Precedent Analysis: Data Selfie

As platforms such as Facebook “mine” our data; selling and sharing it with advertising companies and governments, the question of what is being collected and how it’s being aggregated and applied has piqued the interest of a not-so-small-population. Data Selfie functions in the background of your Chrome web browser tracks your Facebook activity: what you click and type, how long you look at things, and the keywords associated with the things you look at.  It then takes that data and runs it through the type of algorithms that render it useful for advertisers and or intelligence personal, yet instead of selling it off or using it for unwarranted surveillance, Data Selfie presents it back to you via a visual profile that looks like this: 

Screenshot by DATA X


The project’s goal is to make people more conscious of the type of data being collected on them but also to visualize the way algorithms “make meaning” and or categorize that data for use. It does this by creating an easy visual language that uses color to delineate which of the four types of data (looked, liked, link clicked, typed) is being used in each category (and briefly how it’s being used). For example:

I imagine the makers of the project envisioned a scenario in which users review their Data Selfie with great fear, as they’re presented with uncanny reflections of themselves and/or uncomfortable truths that have been revealed from the depths of their subconscious. 

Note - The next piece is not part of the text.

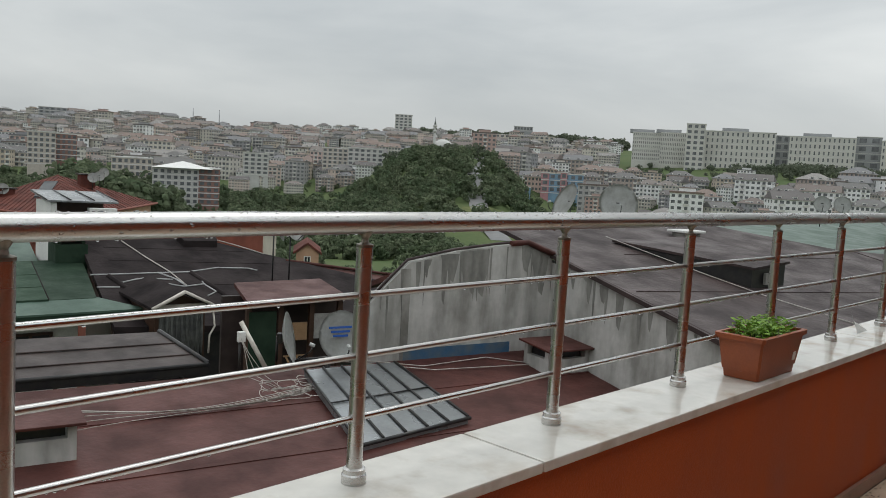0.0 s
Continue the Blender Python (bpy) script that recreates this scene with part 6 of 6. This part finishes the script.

Yet, from what I can tell, Data Selfie may be less about revelation of self (the user) and more successful in revealing the (current) limits to Machine Learning and algorithmic data processing- the nuisance and noise that computers haven’t quite figured out how to sift through (yet).

To speak anecdotally, I’ve used Data Selfie for over a month now and it’s convinced I’m a man. It also thinks I hold positive sentiments towards Donald Trump and Ben Carson. My main keywords & concepts are topped by vague terms such as “20th Century Fox” and “White People”. My shopping preferences suggest I’m influenced by family when making product purchases and that I don’t eat out frequently (surprise! it’s one of my worst habits). My top friends are a weird combination of people I vaguely know, have never heard of, and (ironically) someone who really dislikes me. If anything Data Selfie should be renamed Data Funhouse – I can see traces of myself but the image is generally warped.

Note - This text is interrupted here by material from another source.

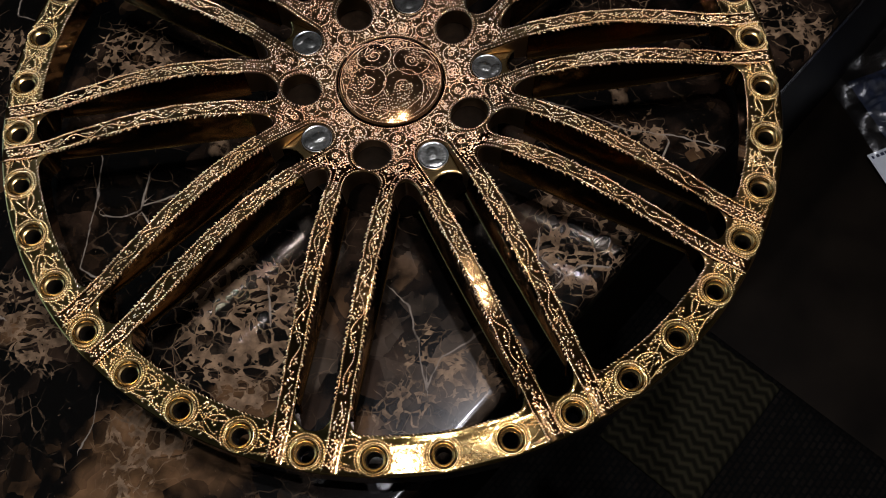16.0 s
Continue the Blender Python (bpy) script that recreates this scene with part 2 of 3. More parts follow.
# patches of tan ground round dark fragments: place, size
NET = [(-0.100, -0.176, 0.030), (-0.058, -0.200, 0.026), (-0.035, -0.368, 0.026), (-0.098, -0.218, 0.028), (-0.064, -0.160, 0.020), (-0.066, -0.245, 0.022),
       (0.176, -0.100, 0.020), (0.149, -0.050, 0.018), (0.187, -0.071, 0.016), (0.154, -0.092, 0.018), (0.212, 0.030, 0.013), (0.257, 0.026, 0.010),
       (-0.250, 0.035, 0.026), (-0.228, 0.032, 0.016), (-0.210, 0.105, 0.020), (-0.410, 0.159, 0.017), (-0.360, 0.012, 0.022), (-0.343, -0.028, 0.022),
       (-0.377, -0.049, 0.020), (-0.365, -0.132, 0.018), (-0.263, -0.218, 0.028), (-0.231, -0.232, 0.022), (-0.118, -0.352, 0.014), (-0.131, -0.305, 0.026),
       (0.333, 0.147, 0.024), (0.300, 0.200, 0.024), (0.068, -0.200, 0.020), (0.055, -0.235, 0.016), (0.160, 0.171, 0.022), (0.098, -0.205, 0.018)]

# warm brown areas; grey-brown clouds that also paint the lamp's sheen: place, size
BROWN = [(-0.128, -0.349, 0.034), (-0.033, -0.355, 0.036), (-0.057, -0.385, 0.032), (0.032, -0.345, 0.022), (-0.156, -0.340, 0.034), (0.035, -0.262, 0.015), (-0.137, -0.299, 0.042),
         (-0.084, -0.310, 0.034), (-0.062, -0.262, 0.028), (0.029, -0.131, 0.013), (-0.255, -0.225, 0.016), (-0.362, -0.131, 0.013)]
CLOUD_SHEEN = [(0.049, -0.209, 0.034), (0.111, -0.216, 0.034), (0.079, -0.181, 0.030), (-0.020, -0.216, 0.028), (-0.109, -0.214, 0.030), (0.062, -0.263, 0.034), (0.050, -0.177, 0.030), (0.137, -0.081, 0.026), (0.023, -0.133, 0.030), (-0.020, -0.300, 0.024)]

# pale veins
VEINS_WEST = [((-0.240, -0.070), (-0.236, -0.091), (-0.229, -0.120), (-0.228, -0.148), (-0.226, -0.172), (-0.213, -0.176), (-0.197, -0.179)),
              ((-0.197, -0.080), (-0.193, -0.115), (-0.202, -0.122), (-0.220, -0.124)), ((-0.193, -0.115), (-0.179, -0.128)), ((-0.164, -0.095), (-0.193, -0.110)),
              ((-0.356, -0.150), (-0.341, -0.177), (-0.324, -0.196), (-0.308, -0.213), (-0.271, -0.223)), ((-0.384, 0.159), (-0.371, 0.111), (-0.366, 0.061), (-0.344, 0.056)),
              ((-0.429, 0.135), (-0.416, 0.081)), ((-0.178, -0.268), (-0.173, -0.293), (-0.176, -0.309)), ((-0.072, -0.163), (-0.061, -0.194))]
VEINS_EAST = [((0.140, -0.147), (0.145, -0.131), (0.135, -0.098), (0.134, -0.082)), ((0.141, -0.103), (0.158, -0.114), (0.172, -0.103), (0.193, -0.101)), ((0.145, -0.131), (0.158, -0.114)),
              ((0.208, -0.014), (0.225, 0.001), (0.231, 0.022)), ((0.026, -0.148), (0.042, -0.160), (0.055, -0.187), (0.066, -0.224)),
              ((0.105, -0.166), (0.075, -0.197), (0.065, -0.224)), ((0.121, 0.046), (0.160, 0.037), (0.194, 0.026), (0.235, 0.029), (0.277, 0.024))]

# single pale fragments: place, half sizes, turn
SOLID = [(0.185, 0.061, 0.0060, 0.0085, 0.35), (-0.145, -0.046, 0.0085, 0.0075, 0.1)]


def counter_top():
    """A slab with a rounded front edge; along the edge is u, inward is v."""
    us = np.concatenate([np.arange(-1.2, -0.22, 0.05), np.arange(-0.22, 0.80, 0.003), np.arange(0.80, 1.81, 0.05)])
    vs = np.concatenate([np.arange(0.0, 0.72, 0.003), np.arange(0.75, 1.31, 0.05)])
    front = [(0.009, -0.030), (0.0, -0.028), (0.0, -0.008), (0.0012, -0.0035), (0.0042, -0.0009)]
    verts, faces = [], []
    cols = front + [(v + 0.008, 0.0) for v in vs]
    n = len(cols)
    for u in us:
        for v, z in cols:
            verts.append(C_M @ Vector((u, v, TOP + z)))
    for i in range(len(us) - 1):
        for k in range(n - 1):
            faces.append((i * n + k, (i + 1) * n + k, (i + 1) * n + k + 1, i * n + k + 1))
    base = len(verts)
    for u in (us[0], us[-1]):
        for v in (0.009, cols[-1][0]):
            verts.append(C_M @ Vector((u, v, TOP - 0.030)))
    faces.append((base, base + 1, base + 3, base + 2))
    ob = mesh_object("counter_top", verts, faces, MARBLE)
    # where the patches, clouds with painted sheen, and veins of the stone lie
    flat = np.array([(p.x, p.y) for p in verts])
    wander = flat + np.array([noise.noise_vector(Vector((x * 34, y * 34, 2.0))).xy * 0.013 + noise.noise_vector(Vector((x * 110, y * 110, 5.0))).xy * 0.005 for x, y in flat])

    def spots(places, core, fall):
        out = np.zeros(len(flat))
        for x, y, size in places:
            out = np.maximum(out, core - fall * np.hypot(wander[:, 0] - x, wander[:, 1] - y) / size)
        return np.clip(out, 0, 1)

    lone = np.zeros(len(flat))
    for x, y, a, b, turn in SOLID:
        c, q = math.cos(turn), math.sin(turn)
        du, dv = flat[:, 0] - x, flat[:, 1] - y
        lone[(np.abs(du * c + dv * q) < a) & (np.abs(dv * c - du * q) < b)] = 1.0
    gap, signed = np.full(len(flat), 1.0), np.zeros(len(flat))
    soft = flat + (wander - flat) * 0.22
    for vein in VEINS_WEST + VEINS_EAST:
        for (ax, ay), (bx, by) in zip(vein, vein[1:]):
            ex, ey = bx - ax, by - ay
            f = np.clip(((soft[:, 0] - ax) * ex + (soft[:, 1] - ay) * ey) / (ex * ex + ey * ey), 0, 1)
            d = np.hypot(soft[:, 0] - ax - f * ex, soft[:, 1] - ay - f * ey)
            side = np.sign((soft[:, 1] - ay) * ex - (soft[:, 0] - ax) * ey)
            nearer = d < gap
            gap[nearer], signed[nearer] = d[nearer], (d * side)[nearer]
    for key, values in (("net", spots(NET, 1.5, 0.9)), ("brown", spots(BROWN, 1.5, 0.9)), ("cloud_sheen", spots(CLOUD_SHEEN, 2.4, 1.9)), ("fragment", lone),
                        ("vein", np.clip(signed, -0.02, 0.02)), ("vein_near", np.clip(1.0 - (gap - 0.003) / 0.003, 0, 1))):
        ob.data.attributes.new(key, "FLOAT", "POINT").data.foreach_set("value", values.astype(np.float32))
    return tagged(ob, "polished dark brown marble counter top with tan veins", "counter", kind="structure")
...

Of course the erratic results are a matter of false assumptions that are programmed into the algorithms (it should be also be noted that Data Selfie does not attempt to visualize all the data that is likely being collected by Facebook).  The category where it’s easiest to see this is “Top Friends,” where the amount of time spent on a friend’s post is equated to the closeness of your relationship to that person. (Anyone who has ever used the internet can see what is problematic about that). But it’s in some of the other categories such as “Gender” and “Religion” where one has to wonder how this algorithm is measuring “Maleness” or “Jewishness”. 

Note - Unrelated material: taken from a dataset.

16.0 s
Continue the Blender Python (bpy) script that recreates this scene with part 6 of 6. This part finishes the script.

So while Data Selfie attempts to let users peek into the black box of “Big Data,” it still conceals the process by which most of the categories are formed. It’d be more interesting to me if I could see the variables that come to inform Machine Learning’s perception of gender or religion, and maybe down the line the Chrome extension will expand to do just that. Till then, I’m somewhat reassured that sarcasm is not quite perceptible by machine learning, so with that in mind… God Bless President Trump.